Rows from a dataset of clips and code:
%%

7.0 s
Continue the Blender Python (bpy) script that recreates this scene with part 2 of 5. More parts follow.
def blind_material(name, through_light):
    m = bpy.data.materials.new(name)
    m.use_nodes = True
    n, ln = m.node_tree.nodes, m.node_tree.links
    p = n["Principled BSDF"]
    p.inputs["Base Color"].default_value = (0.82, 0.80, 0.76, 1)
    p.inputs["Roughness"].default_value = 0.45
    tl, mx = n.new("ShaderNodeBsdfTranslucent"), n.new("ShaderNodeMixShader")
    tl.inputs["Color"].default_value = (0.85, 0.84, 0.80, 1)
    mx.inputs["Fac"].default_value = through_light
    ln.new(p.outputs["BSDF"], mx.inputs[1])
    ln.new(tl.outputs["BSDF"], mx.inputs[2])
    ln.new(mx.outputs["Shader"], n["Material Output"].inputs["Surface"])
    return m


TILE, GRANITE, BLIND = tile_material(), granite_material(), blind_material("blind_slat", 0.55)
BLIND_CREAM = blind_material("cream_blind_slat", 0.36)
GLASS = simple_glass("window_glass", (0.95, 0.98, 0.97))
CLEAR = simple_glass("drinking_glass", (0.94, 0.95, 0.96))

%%
%%

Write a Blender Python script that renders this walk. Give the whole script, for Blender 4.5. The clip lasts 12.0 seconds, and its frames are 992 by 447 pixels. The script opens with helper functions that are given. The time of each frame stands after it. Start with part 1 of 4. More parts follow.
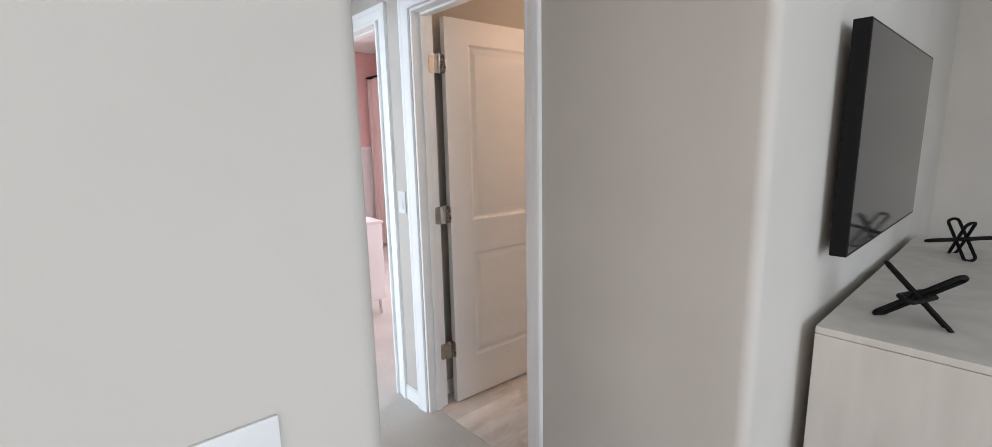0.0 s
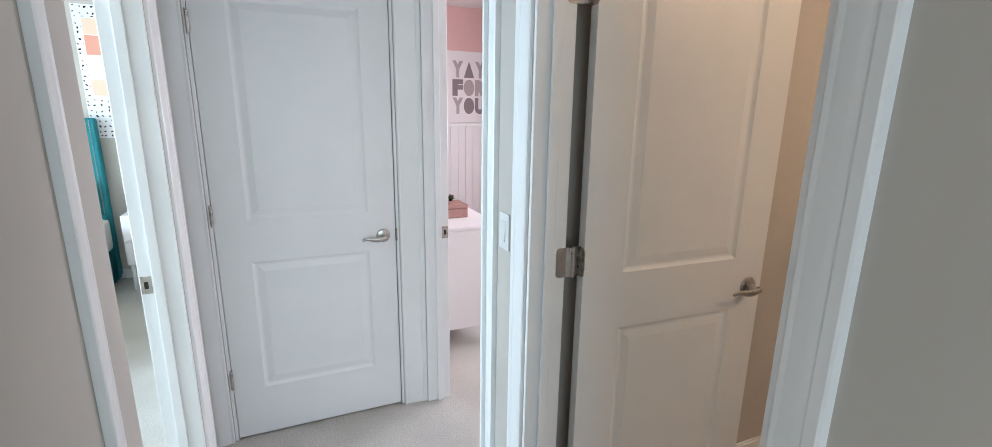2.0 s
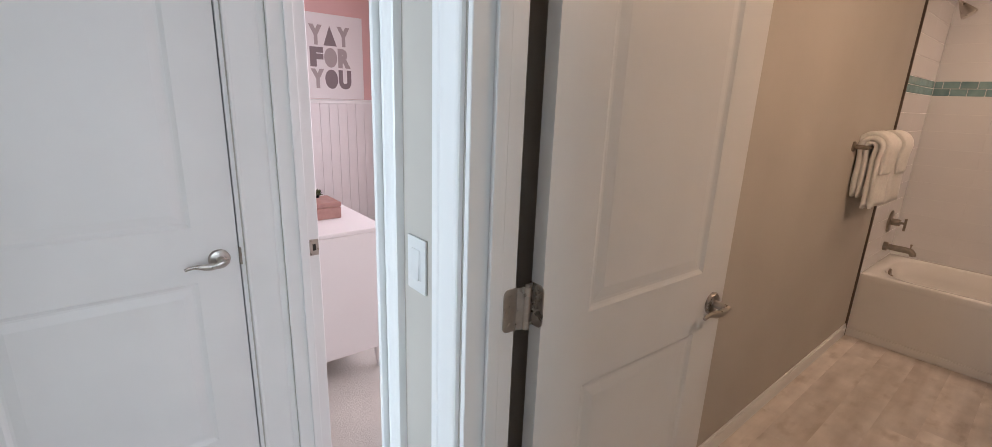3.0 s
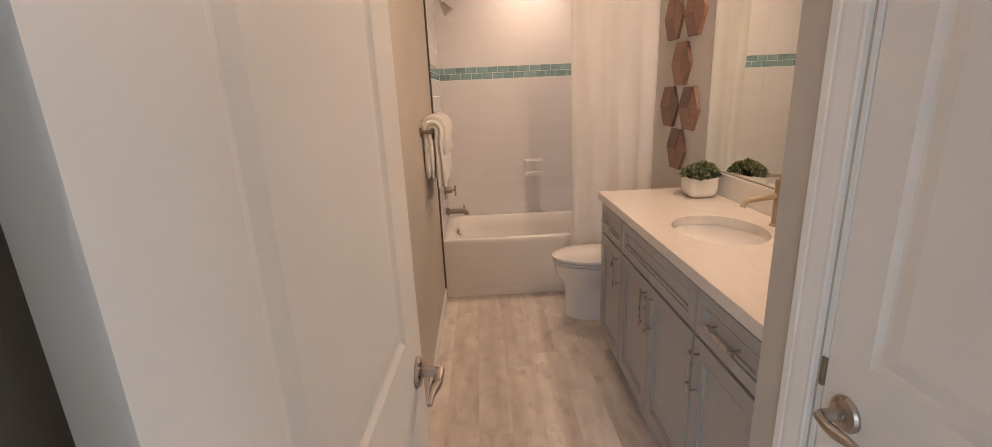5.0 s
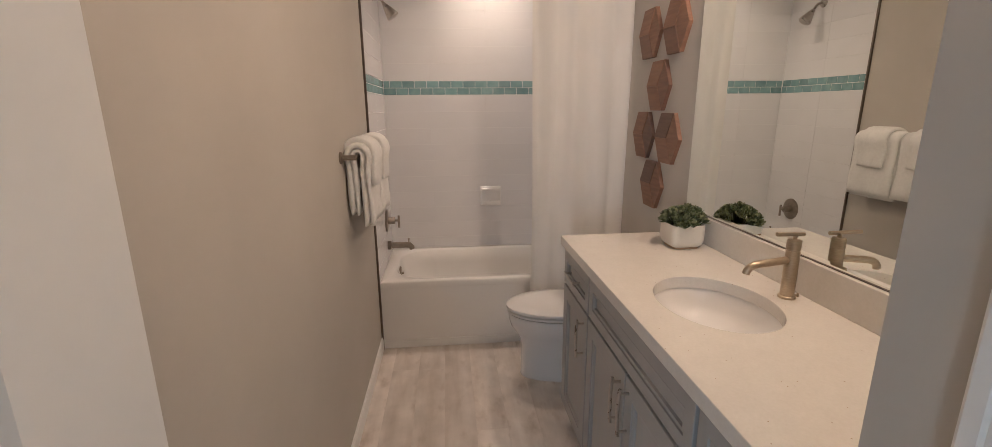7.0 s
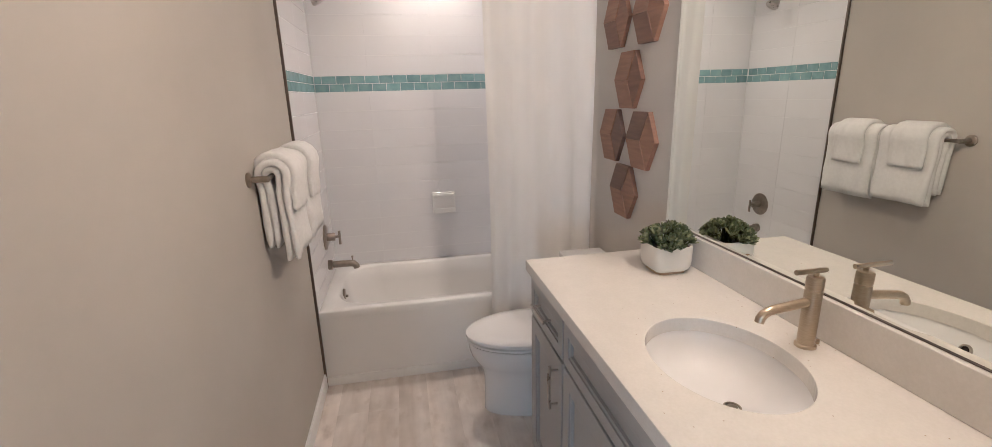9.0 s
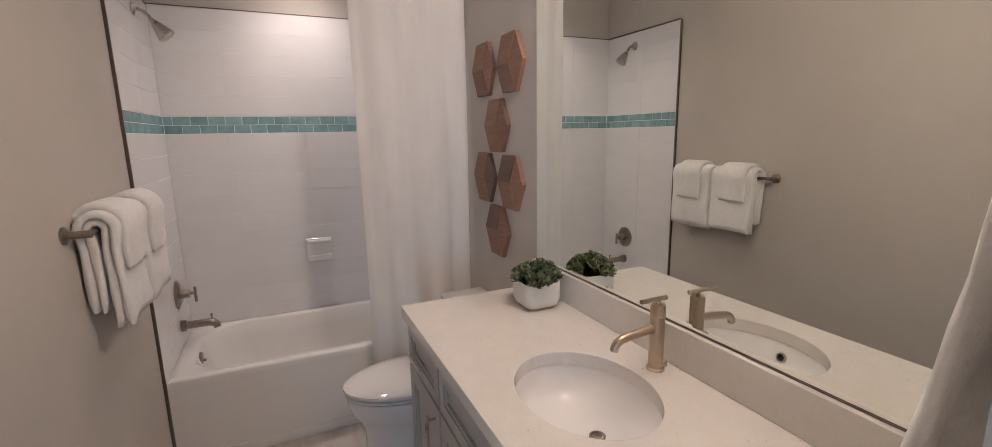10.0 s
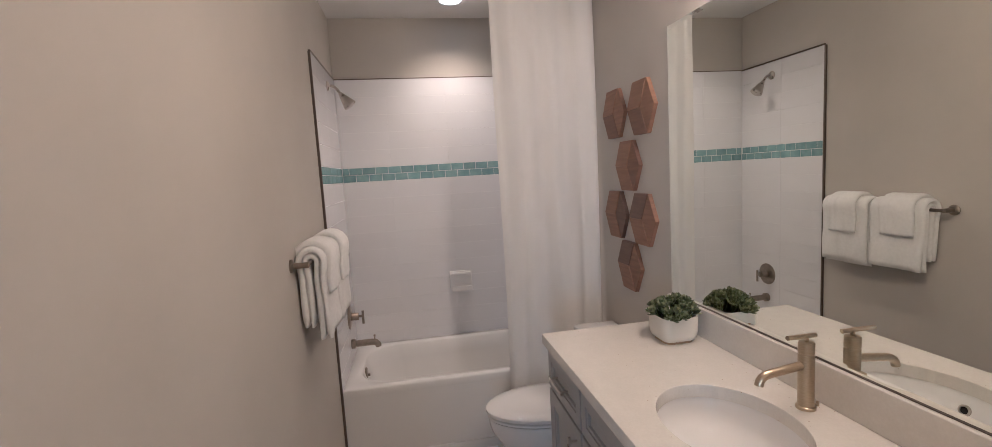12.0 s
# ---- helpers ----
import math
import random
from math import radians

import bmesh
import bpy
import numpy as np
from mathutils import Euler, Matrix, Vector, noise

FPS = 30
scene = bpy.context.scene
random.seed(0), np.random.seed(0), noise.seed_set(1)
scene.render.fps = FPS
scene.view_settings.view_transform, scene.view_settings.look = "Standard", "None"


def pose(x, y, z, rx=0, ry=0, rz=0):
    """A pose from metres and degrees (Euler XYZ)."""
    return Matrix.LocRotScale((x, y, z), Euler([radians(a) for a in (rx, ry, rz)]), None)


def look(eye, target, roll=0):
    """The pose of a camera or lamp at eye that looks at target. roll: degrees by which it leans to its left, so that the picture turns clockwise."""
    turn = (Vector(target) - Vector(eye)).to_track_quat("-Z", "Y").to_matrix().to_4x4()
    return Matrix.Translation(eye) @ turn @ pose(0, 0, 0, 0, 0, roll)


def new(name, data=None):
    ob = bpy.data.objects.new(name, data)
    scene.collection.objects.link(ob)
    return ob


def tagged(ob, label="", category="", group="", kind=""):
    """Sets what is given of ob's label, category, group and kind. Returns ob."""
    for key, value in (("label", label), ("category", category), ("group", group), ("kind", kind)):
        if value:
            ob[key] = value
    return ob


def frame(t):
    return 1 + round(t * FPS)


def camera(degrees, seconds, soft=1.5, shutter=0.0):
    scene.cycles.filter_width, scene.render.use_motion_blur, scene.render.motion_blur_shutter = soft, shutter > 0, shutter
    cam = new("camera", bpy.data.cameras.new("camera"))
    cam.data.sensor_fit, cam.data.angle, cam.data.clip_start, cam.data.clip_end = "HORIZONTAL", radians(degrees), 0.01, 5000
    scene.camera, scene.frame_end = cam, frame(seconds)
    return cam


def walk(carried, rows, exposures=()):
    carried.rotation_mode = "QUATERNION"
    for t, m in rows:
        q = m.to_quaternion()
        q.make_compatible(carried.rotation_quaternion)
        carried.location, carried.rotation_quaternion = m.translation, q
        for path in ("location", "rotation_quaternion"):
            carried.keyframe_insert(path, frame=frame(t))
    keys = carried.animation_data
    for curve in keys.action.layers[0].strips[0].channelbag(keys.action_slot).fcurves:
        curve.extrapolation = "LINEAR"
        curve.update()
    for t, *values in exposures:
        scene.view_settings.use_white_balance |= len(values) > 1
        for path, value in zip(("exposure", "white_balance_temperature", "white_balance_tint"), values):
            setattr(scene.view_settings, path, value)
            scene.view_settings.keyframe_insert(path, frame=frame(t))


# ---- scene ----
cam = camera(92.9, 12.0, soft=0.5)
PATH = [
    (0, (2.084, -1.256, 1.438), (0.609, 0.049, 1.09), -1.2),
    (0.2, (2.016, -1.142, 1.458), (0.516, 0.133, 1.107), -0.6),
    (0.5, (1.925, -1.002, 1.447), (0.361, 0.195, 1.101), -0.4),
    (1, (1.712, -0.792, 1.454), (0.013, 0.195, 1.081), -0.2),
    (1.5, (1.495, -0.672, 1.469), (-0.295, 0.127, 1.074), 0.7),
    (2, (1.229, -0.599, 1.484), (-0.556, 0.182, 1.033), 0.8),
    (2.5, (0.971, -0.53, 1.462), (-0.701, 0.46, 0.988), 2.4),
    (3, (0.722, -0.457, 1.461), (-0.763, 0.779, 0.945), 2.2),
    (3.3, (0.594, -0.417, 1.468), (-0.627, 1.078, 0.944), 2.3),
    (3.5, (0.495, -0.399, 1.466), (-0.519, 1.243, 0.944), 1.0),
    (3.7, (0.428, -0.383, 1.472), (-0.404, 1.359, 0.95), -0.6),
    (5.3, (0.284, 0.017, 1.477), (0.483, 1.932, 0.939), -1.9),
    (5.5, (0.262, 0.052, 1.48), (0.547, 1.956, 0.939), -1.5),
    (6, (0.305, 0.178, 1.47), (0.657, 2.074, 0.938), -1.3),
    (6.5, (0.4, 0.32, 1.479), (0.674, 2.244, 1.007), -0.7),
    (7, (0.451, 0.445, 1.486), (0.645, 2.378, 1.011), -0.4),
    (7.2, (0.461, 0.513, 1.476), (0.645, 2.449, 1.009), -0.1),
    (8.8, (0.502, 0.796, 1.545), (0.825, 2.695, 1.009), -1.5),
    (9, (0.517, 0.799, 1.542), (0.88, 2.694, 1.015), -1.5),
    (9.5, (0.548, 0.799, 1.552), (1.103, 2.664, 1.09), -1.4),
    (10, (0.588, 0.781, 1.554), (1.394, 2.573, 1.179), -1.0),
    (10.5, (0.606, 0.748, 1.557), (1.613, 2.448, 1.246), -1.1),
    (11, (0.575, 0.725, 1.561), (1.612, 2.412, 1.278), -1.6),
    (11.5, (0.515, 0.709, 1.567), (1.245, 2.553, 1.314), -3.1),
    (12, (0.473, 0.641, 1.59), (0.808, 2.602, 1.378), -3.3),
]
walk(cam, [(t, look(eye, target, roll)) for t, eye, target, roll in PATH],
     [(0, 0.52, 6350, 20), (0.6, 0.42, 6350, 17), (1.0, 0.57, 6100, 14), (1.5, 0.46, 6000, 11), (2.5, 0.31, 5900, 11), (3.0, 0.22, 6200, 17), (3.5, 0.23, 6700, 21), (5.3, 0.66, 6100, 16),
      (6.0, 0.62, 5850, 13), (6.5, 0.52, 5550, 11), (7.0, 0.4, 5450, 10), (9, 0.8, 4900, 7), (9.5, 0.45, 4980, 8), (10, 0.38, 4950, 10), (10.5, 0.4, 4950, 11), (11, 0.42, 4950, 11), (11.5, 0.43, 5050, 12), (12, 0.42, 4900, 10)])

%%
%%

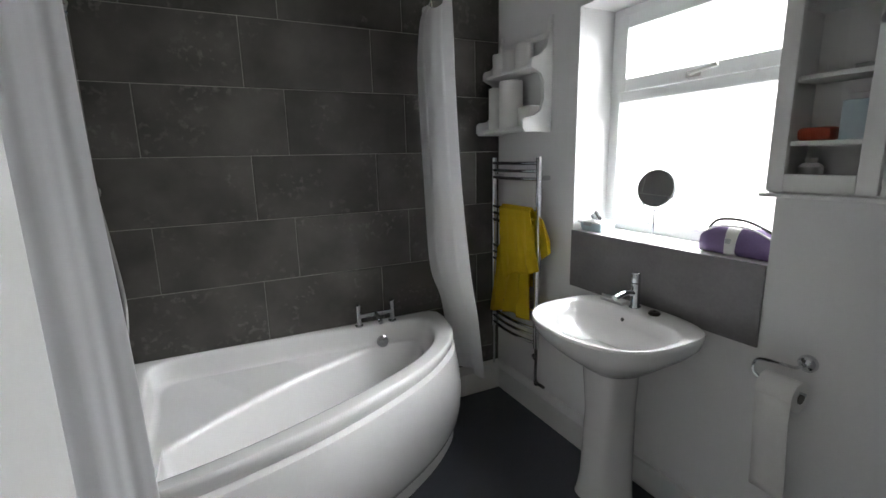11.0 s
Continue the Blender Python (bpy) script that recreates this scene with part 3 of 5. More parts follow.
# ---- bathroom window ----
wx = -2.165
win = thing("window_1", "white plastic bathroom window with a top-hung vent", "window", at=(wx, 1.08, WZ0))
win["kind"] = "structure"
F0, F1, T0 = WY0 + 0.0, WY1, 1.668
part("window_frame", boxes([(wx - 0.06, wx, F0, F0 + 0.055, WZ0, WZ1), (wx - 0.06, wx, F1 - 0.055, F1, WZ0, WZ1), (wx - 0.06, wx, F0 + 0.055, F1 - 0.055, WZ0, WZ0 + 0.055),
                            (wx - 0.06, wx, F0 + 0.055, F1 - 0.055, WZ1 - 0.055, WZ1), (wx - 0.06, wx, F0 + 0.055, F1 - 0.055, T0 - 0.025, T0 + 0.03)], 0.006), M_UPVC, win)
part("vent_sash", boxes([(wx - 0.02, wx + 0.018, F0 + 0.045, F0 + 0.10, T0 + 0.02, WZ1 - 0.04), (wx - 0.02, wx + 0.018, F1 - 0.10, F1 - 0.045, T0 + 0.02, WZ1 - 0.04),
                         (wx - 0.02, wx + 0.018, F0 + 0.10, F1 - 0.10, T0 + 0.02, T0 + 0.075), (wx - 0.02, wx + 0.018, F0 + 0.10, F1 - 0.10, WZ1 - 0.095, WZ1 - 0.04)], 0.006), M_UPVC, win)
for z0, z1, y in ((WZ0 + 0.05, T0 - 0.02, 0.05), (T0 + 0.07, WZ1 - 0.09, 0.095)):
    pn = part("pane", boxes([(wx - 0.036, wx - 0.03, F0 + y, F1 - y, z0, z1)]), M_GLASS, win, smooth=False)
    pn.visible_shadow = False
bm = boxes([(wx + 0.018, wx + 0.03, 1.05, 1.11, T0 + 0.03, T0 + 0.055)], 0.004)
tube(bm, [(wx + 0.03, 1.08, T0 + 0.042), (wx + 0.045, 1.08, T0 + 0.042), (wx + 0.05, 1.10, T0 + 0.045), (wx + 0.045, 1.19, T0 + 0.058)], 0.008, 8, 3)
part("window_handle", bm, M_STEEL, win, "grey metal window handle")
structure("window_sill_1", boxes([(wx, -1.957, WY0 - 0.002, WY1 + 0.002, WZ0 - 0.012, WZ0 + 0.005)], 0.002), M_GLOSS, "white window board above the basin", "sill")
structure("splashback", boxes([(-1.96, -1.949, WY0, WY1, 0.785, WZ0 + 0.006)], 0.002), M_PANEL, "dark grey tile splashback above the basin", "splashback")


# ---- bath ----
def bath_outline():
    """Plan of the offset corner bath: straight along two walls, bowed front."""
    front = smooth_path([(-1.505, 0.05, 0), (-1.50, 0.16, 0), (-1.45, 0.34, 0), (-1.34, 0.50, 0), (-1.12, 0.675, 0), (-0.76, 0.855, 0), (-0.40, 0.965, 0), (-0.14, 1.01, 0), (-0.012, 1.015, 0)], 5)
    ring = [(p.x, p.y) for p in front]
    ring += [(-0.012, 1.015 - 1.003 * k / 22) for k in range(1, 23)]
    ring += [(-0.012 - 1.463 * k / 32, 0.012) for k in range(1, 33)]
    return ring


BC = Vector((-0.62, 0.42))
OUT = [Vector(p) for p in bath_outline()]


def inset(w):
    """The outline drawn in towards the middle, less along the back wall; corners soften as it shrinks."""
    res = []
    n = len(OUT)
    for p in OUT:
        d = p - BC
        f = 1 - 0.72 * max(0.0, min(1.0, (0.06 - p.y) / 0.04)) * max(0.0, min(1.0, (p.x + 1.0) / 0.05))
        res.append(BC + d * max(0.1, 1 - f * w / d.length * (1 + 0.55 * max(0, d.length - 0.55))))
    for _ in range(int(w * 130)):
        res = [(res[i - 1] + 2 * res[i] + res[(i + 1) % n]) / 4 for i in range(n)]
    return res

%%

Aim of the exercise: Write out, exactly as they stand, the lines from the one containing "for curve in" through the one containing "setattr(scene.view_settings, path, value)", both ends included.

Result of the task:
    for curve in keys.action.layers[0].strips[0].channelbag(keys.action_slot).fcurves:
        curve.extrapolation = "LINEAR"
        curve.update()
    for t, *values in exposures:
        scene.view_settings.use_white_balance |= len(values) > 1
        for path, value in zip(("exposure", "white_balance_temperature", "white_balance_tint"), values):
            setattr(scene.view_settings, path, value)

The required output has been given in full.